Le rapport de Brodeck
Il arrive parfois que la vie s’arrête sans que vous compreniez pourquoi.
Vous aviez décidé, enfin, de lire ce roman qui trainait, que vous aviez tardé à acheter, un de plus, la pile qui baisse un peu ; quoi que, celui-ci, vous aviez hésité, le précédent du même auteur vous avait demandé une 2ème lecture, comme si votre mémoire avait effacé la 1ère ; vous aviez peur de vous mettre inconsciemment en danger d’un nouveau gommage.
Et puis, cette idée d’une littérature qui bouscule, c’est bien beau, peut-être militant, mais dans la réalité, les piles de livres qui s’amoncellent la mettent plutôt en défaut.
En train de boucler un travail sur quelques grands axes de la littérature française de ces vingt dernières années, je n’avais pas l’intention de reprendre ma copie, et pensais en être à la touche finale. J’avais reculé devant ce roman, couverture bleu nuit, chez Stock, dont le nom m’avait un peu rebutée jusque-là : «Le rapport Brodeck ». J’avais cru comprendre qu’il s’agissait encore d’un roman sur la 2nde guerre, (que Philippe Claudel tire encore un peu sur la corde déjà bien élimée me surprenait, dans Les Ames grises, la présence de la 1ère guerre était plutôt d’arrière-plan).
Mais quand j’y suis entrée, c’est un peu comme si ma vie avait basculé ; prise aux tripes dès les premières pages, j’en ai perdu le sommeil, oscillé entre les larmes, le dégout, et l’admiration devant une dignité sans mesure. « Je m’appelle Brodeck et je n’y suis pour rien », l’écriture dépouillée, d’une banalité déconcertante, de celui qui parce qu’il a été rien, (ou plus, ou moins que rien » s’accroche à son nom, seule bribe d’identité qui lui reste. Arrivé enfant on ne sait d’où, accueilli et aidé par un village entier qui se cotise ensuite pour l’envoyer faire des études à la capitale (il fallait bien qu’au moins un jeune du village y aille), il sera aussi désigné par ce même village, une fois la guerre déclarée (une guerre à la fois identifiable et floue) pour servir de bouc émissaire et être envoyé dans un camp, d’où il revient, après avoir été littéralement traité comme un chien, à la grande surprise de tout le village qui avait déjà inscrit son nom sur le monument aux morts. Son destin trouve une résonance dans celui de cet étranger arrivé, lui aussi, on ne sait d’où ni pourquoi, avec qui il sent une complicité, et qui va vite se trouver en butte aux villageois qui ne peuvent pas supporter sa différence. Le rapport que Brodeck est chargé de rédiger sur lui ne sera qu’une feinte qui lui permettra peu à peu de retrouver sa dignité d’homme, et le fera quitter ce village comme il y était arrivé enfant, clamant à nouveau son nom.

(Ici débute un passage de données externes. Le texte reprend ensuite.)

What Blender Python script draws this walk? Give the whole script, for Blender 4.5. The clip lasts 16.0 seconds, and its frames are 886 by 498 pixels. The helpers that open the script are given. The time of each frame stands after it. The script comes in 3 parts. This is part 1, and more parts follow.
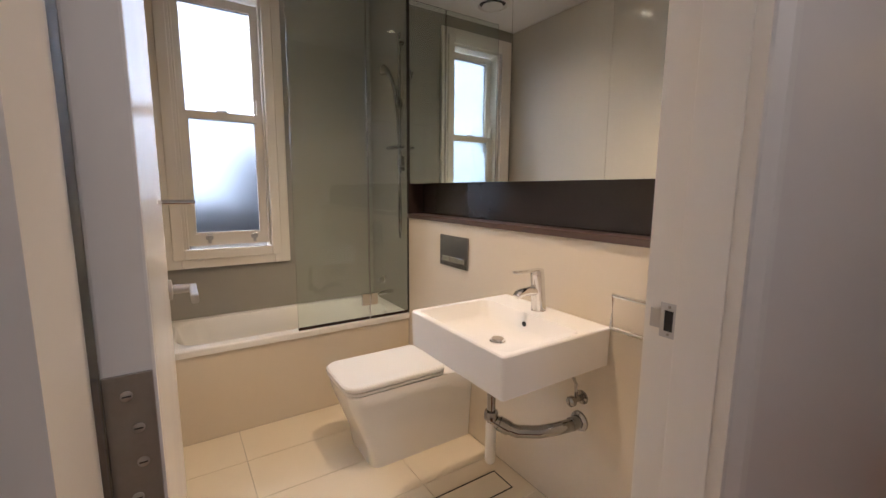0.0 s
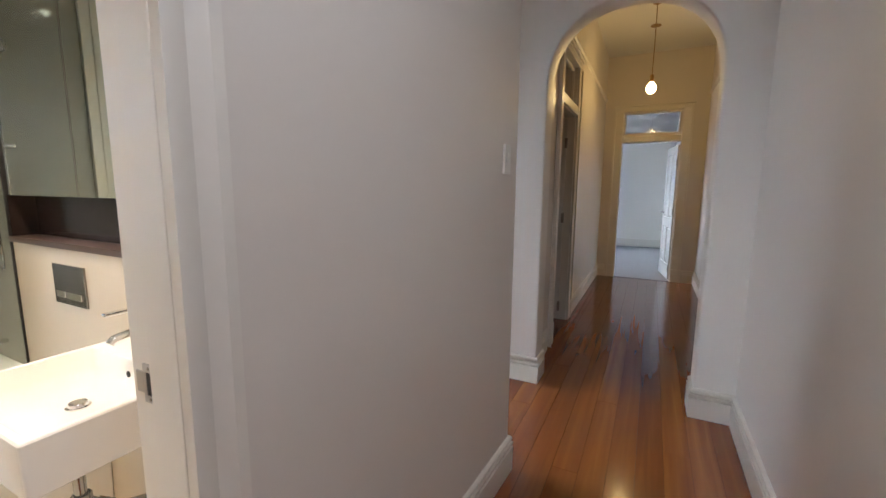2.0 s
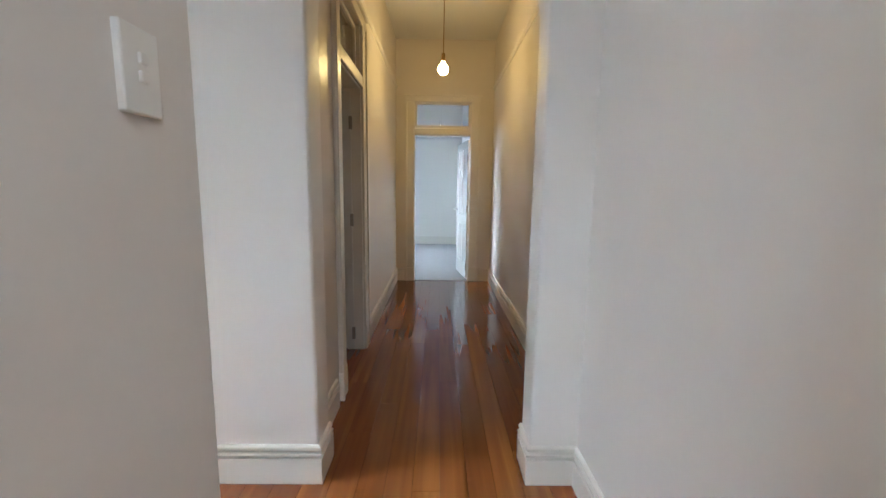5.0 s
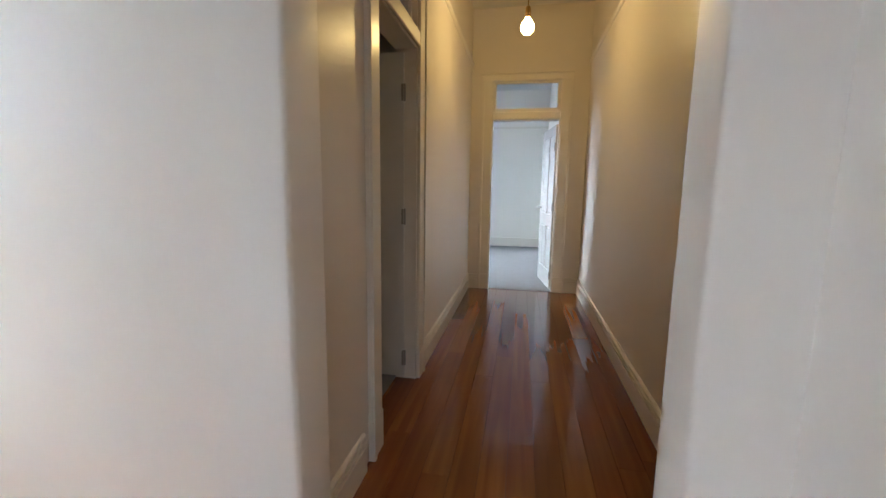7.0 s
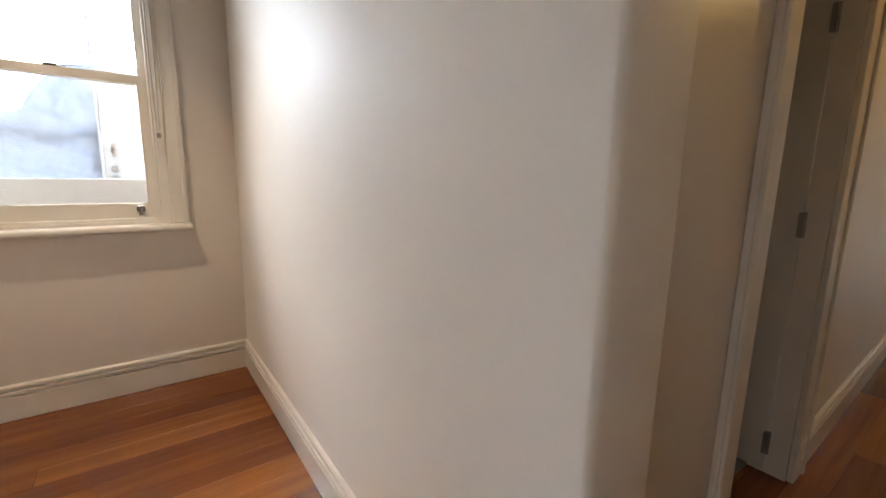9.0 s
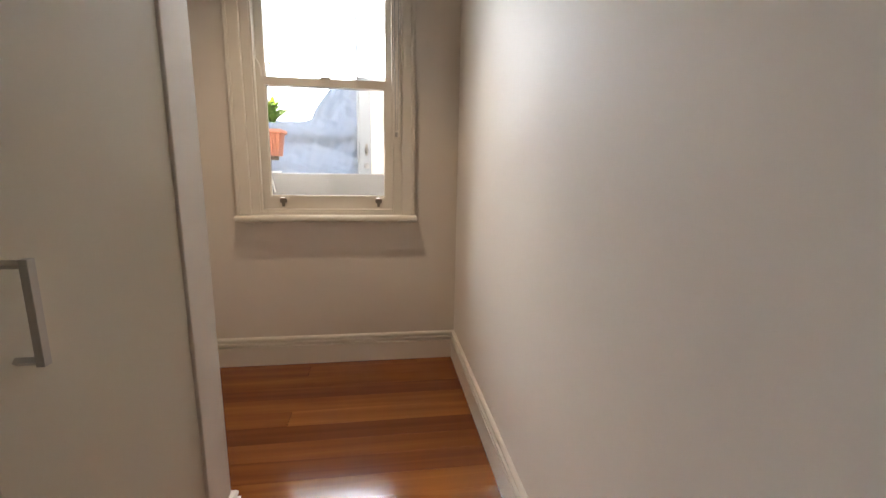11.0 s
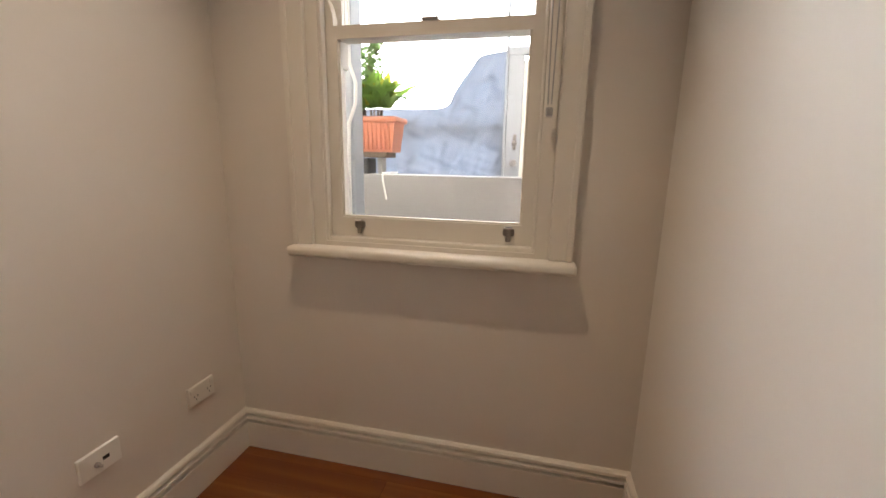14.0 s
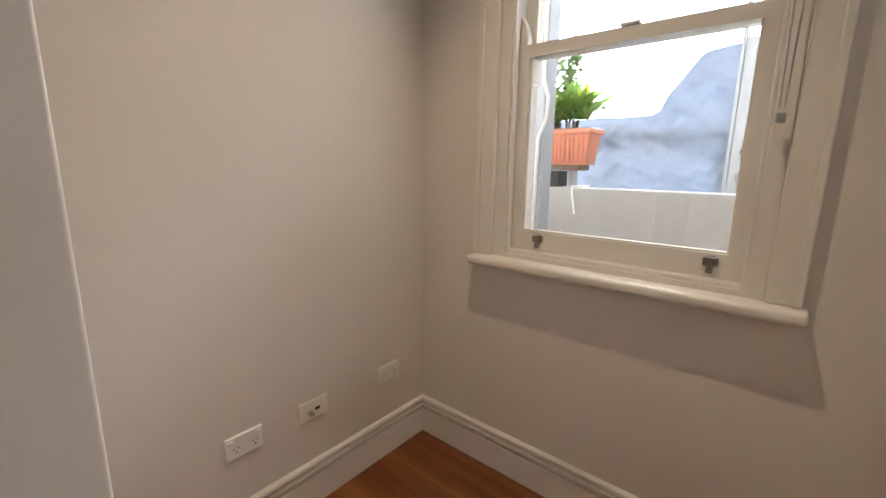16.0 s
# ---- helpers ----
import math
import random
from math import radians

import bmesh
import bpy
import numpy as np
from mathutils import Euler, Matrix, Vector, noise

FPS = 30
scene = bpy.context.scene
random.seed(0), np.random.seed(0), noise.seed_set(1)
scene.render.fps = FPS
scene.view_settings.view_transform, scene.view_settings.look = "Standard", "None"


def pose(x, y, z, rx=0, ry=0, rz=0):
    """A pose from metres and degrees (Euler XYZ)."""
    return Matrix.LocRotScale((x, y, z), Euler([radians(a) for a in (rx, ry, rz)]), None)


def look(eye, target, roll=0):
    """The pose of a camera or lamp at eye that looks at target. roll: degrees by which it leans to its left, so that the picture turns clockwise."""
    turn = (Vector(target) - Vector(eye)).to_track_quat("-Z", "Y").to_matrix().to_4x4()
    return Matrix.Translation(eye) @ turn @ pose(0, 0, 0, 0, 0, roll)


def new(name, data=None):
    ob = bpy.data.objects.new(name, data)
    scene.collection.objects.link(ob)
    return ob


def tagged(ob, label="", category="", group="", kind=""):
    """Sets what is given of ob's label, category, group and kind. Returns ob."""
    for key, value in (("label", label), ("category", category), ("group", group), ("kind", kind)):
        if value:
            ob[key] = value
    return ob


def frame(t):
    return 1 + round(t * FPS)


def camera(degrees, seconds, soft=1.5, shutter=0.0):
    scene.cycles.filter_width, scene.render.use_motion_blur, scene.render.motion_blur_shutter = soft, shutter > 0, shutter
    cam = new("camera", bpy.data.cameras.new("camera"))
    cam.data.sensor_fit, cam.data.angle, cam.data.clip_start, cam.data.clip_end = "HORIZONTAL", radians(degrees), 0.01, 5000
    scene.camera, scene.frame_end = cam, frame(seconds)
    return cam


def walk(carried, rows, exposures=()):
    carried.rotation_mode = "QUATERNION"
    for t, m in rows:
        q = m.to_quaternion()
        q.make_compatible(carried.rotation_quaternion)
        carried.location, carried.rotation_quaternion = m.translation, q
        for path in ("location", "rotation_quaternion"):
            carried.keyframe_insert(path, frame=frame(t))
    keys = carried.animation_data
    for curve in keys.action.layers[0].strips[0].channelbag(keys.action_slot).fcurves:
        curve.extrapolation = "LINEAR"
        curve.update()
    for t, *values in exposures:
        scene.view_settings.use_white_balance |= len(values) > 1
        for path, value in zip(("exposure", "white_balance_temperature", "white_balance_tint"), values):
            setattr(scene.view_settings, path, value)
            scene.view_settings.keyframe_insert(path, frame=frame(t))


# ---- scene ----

Vie ordinaire, secret, altérité, ce roman condense les grands thèmes de la littérature contemporaine, dans une narration qui nous amène peu à peu, entremêlant les différentes strates temporelles, à découvrir peu à peu les différentes facettes des individus et de la collectivité, entre bonté et abjection, entre intelligence et bêtise. Je n’en sors pas indemne. Il va me falloir retrouver un peu de légèreté ou de profondeur pour pencher plutôt du coté de la bonté et de l’intelligence. Et je vais devoir conclure autrement mon travail que je croyais bouclé.